◆ DO THIS ◆
Gather all lines from the material that contain "each".

◆ PROVIDED MATERIAL ◆
________________________
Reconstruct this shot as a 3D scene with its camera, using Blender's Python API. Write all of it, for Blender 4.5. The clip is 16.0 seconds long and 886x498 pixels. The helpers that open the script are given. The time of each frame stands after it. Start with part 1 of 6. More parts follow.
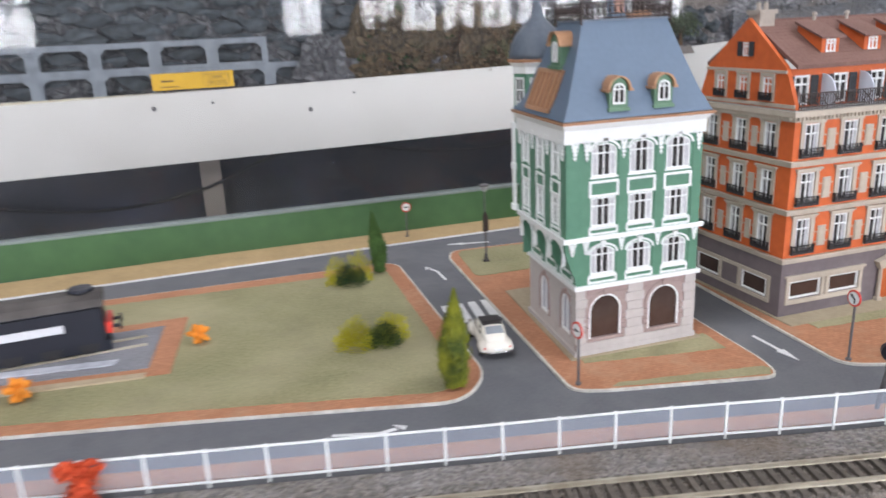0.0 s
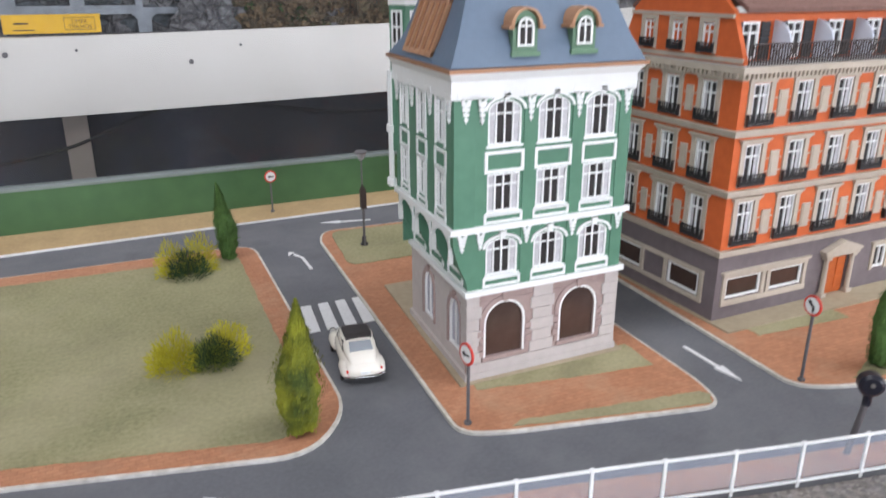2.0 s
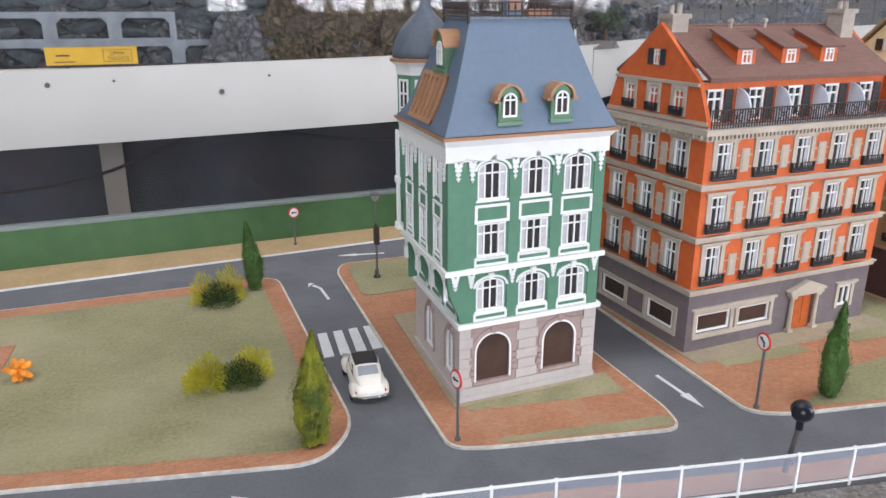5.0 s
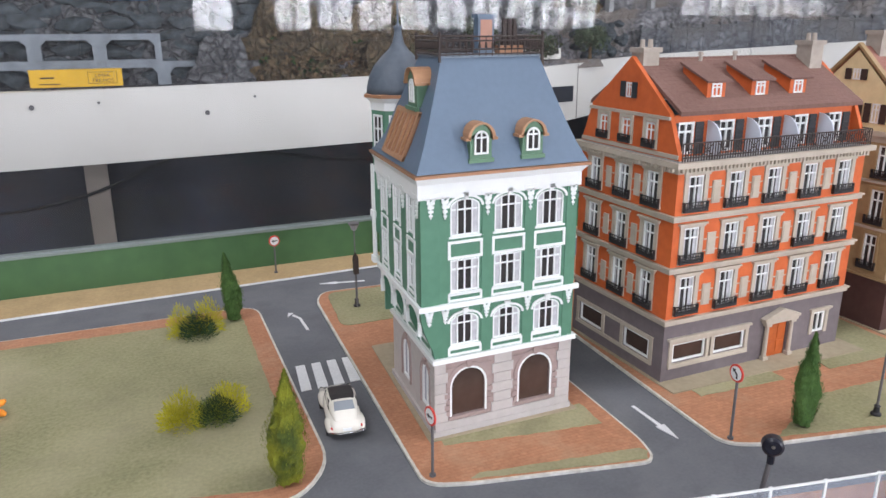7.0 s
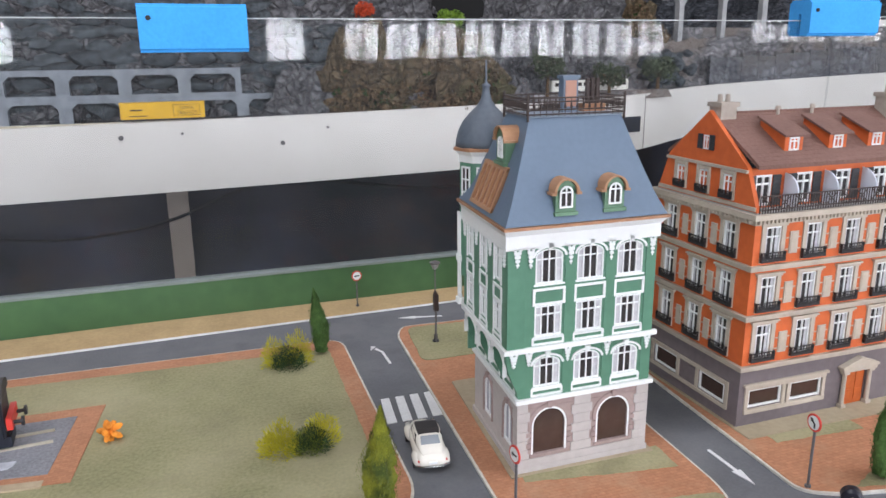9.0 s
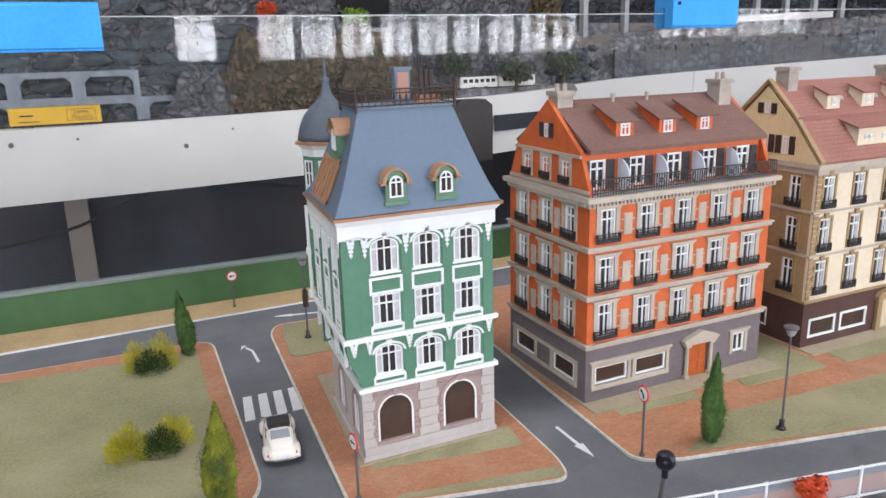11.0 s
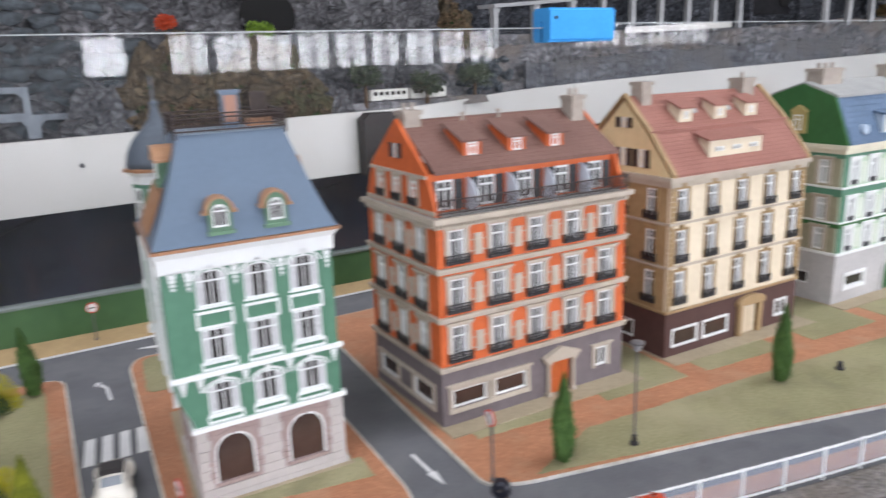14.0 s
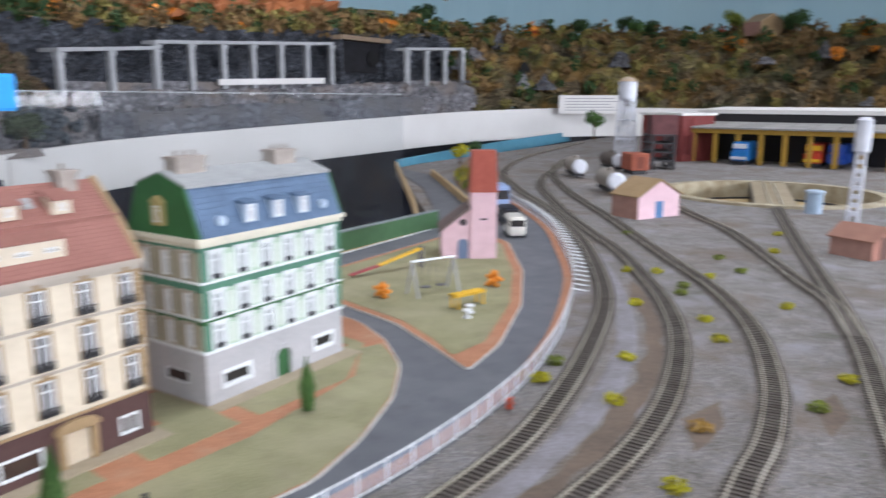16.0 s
________________________
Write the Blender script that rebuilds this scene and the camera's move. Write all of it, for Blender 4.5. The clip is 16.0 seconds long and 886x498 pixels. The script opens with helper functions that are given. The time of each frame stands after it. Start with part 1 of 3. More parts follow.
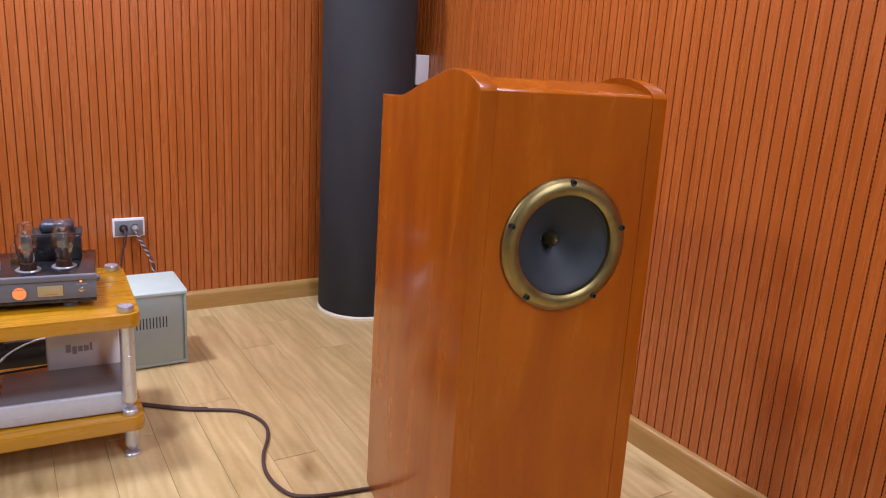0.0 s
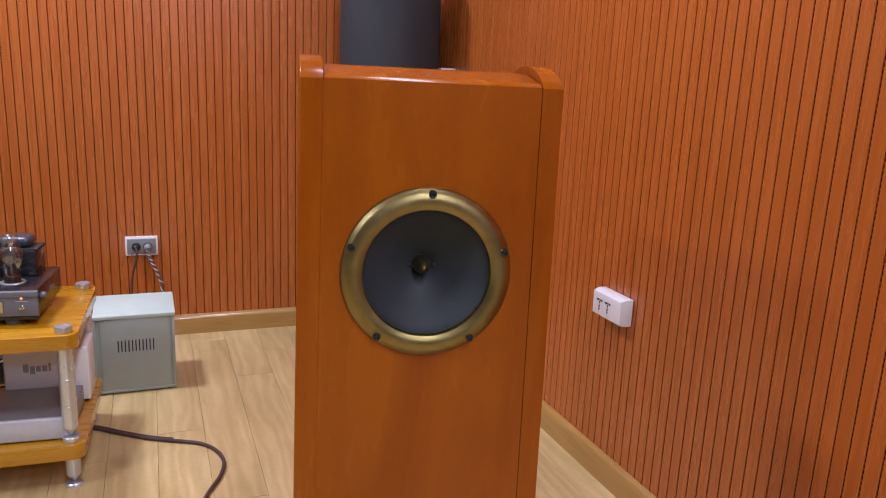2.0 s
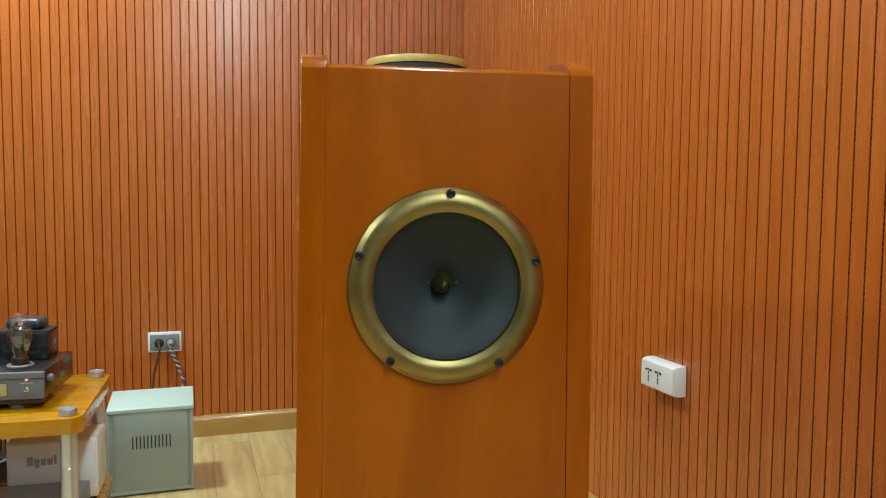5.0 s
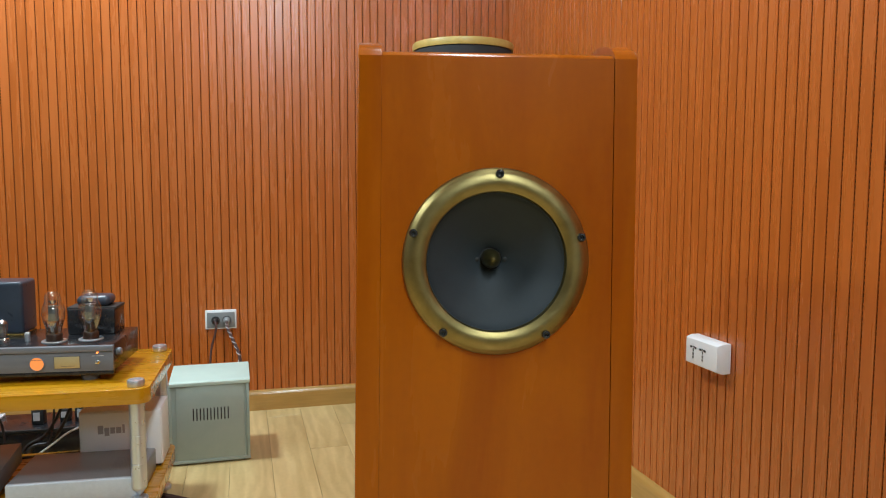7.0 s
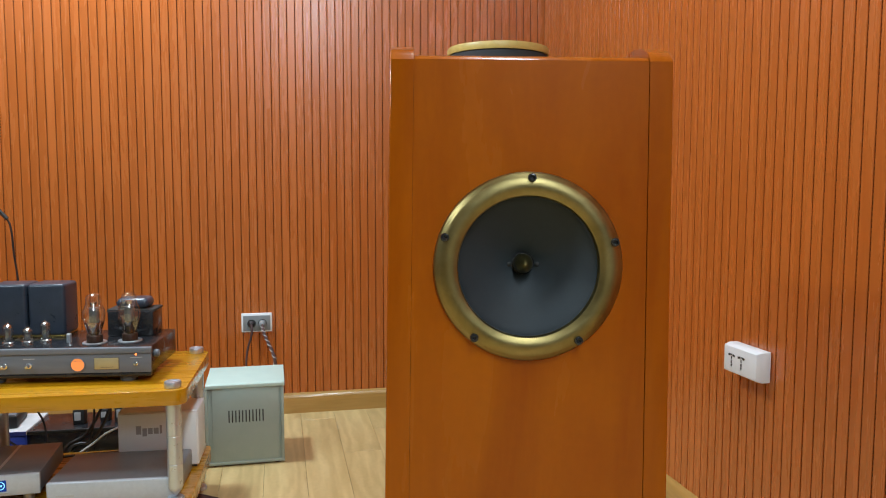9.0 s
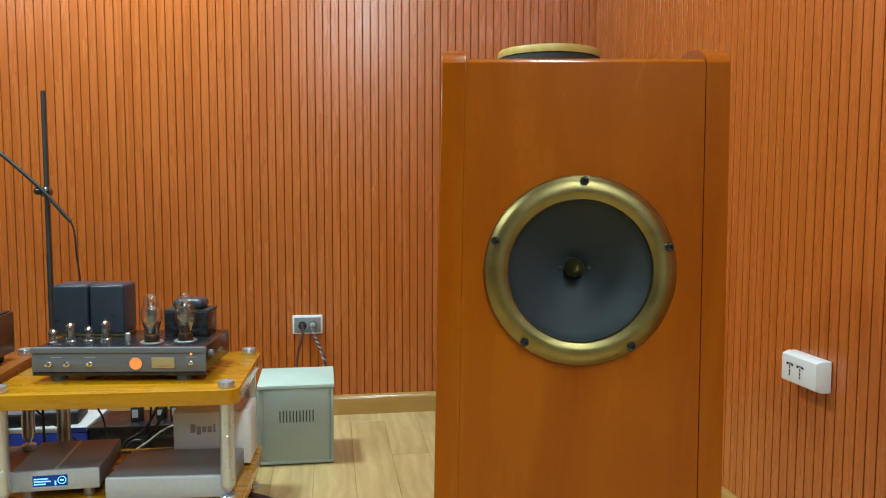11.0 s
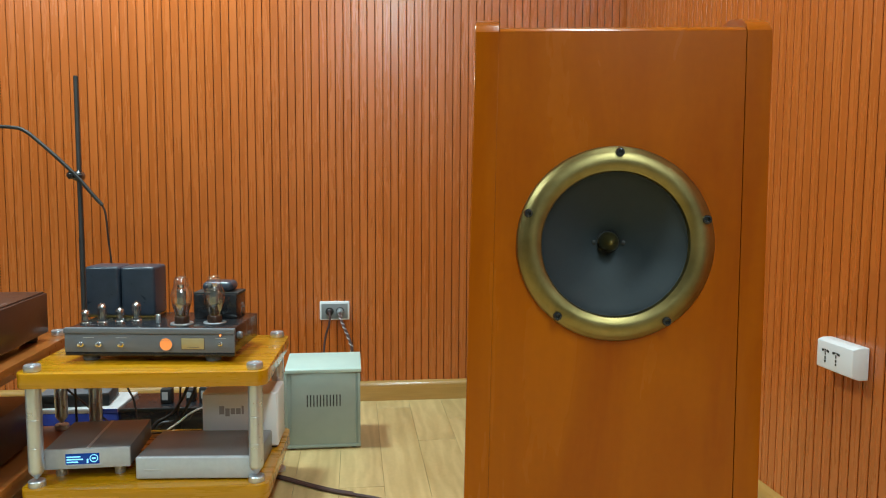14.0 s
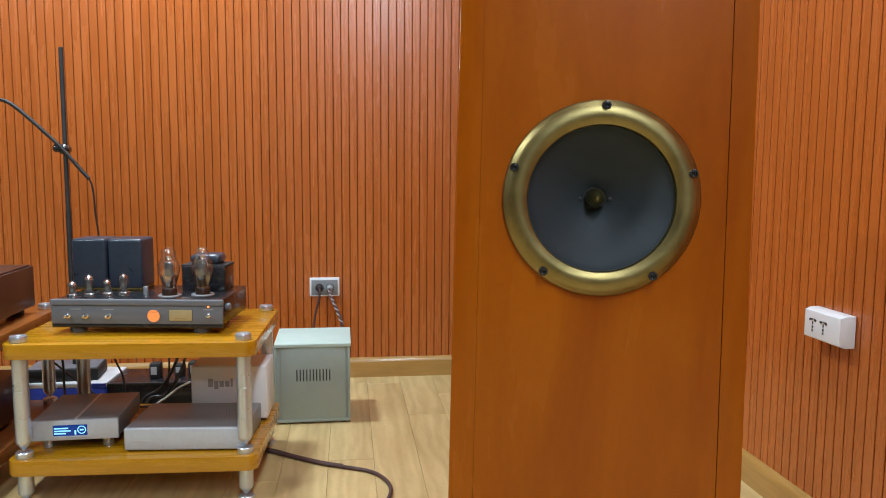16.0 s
________________________
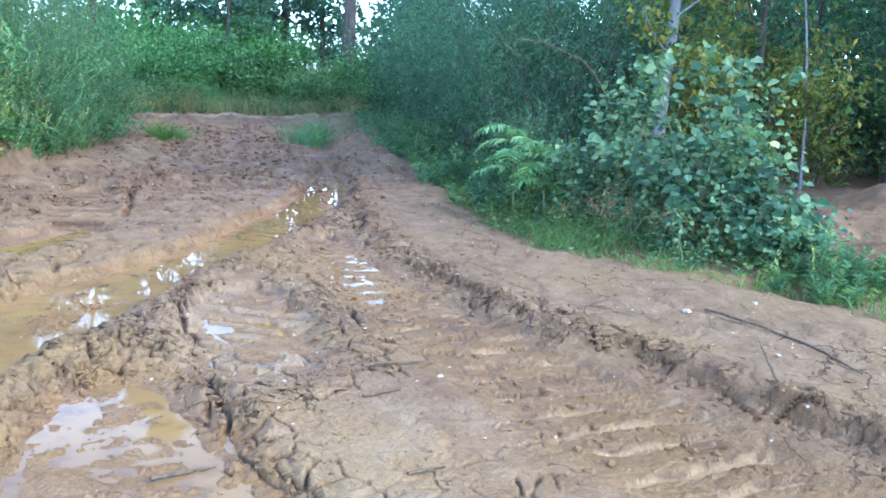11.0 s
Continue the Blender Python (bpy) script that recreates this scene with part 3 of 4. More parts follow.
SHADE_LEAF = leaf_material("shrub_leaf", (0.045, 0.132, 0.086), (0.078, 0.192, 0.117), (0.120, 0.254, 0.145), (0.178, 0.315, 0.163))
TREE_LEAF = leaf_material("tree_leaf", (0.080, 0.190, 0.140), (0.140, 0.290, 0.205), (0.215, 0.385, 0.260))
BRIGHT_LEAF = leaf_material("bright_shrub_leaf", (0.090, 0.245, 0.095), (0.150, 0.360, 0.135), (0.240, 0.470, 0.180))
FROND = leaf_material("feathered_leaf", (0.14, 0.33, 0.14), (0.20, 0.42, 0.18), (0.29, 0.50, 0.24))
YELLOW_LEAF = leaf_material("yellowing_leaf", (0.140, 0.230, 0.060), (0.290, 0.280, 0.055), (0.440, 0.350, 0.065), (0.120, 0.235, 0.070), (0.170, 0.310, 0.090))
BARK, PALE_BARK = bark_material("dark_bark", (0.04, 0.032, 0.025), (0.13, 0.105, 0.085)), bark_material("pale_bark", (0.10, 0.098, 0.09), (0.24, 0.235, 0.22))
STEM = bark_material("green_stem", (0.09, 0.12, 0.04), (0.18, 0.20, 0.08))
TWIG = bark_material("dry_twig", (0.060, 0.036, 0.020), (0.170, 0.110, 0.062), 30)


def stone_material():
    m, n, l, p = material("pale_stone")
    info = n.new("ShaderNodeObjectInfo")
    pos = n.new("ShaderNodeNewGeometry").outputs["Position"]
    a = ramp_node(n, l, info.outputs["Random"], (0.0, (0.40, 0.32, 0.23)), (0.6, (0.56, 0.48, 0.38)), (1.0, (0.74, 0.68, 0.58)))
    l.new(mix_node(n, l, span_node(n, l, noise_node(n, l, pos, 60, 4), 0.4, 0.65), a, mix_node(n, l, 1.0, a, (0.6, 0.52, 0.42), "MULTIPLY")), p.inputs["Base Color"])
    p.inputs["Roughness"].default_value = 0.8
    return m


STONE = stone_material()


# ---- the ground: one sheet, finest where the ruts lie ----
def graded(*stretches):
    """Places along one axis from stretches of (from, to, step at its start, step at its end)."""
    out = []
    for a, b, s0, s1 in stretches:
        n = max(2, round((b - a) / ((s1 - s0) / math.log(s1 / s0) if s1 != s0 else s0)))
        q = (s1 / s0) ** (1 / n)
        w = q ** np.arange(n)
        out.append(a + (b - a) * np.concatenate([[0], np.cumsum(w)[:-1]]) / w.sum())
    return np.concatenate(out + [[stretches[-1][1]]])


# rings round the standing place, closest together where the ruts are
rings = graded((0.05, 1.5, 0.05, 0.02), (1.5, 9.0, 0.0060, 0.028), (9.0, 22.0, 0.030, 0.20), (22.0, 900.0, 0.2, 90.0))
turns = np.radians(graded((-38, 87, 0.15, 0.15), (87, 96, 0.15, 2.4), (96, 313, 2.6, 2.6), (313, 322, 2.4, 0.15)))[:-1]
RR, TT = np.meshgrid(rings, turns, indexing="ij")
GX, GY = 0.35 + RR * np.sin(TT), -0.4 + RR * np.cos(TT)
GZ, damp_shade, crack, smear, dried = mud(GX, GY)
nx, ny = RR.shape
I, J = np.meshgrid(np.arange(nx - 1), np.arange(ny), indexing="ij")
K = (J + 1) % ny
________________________
◆ TASK ANSWER ◆
Reconstruct this shot as a 3D scene with its camera, using Blender's Python API. Write all of it, for Blender 4.5. The clip is 16.0 seconds long and 886x498 pixels. The helpers that open the script are given. The time of each frame stands after it. Start with part 1 of 6. More parts follow.
Write the Blender script that rebuilds this scene and the camera's move. Write all of it, for Blender 4.5. The clip is 16.0 seconds long and 886x498 pixels. The script opens with helper functions that are given. The time of each frame stands after it. Start with part 1 of 3. More parts follow.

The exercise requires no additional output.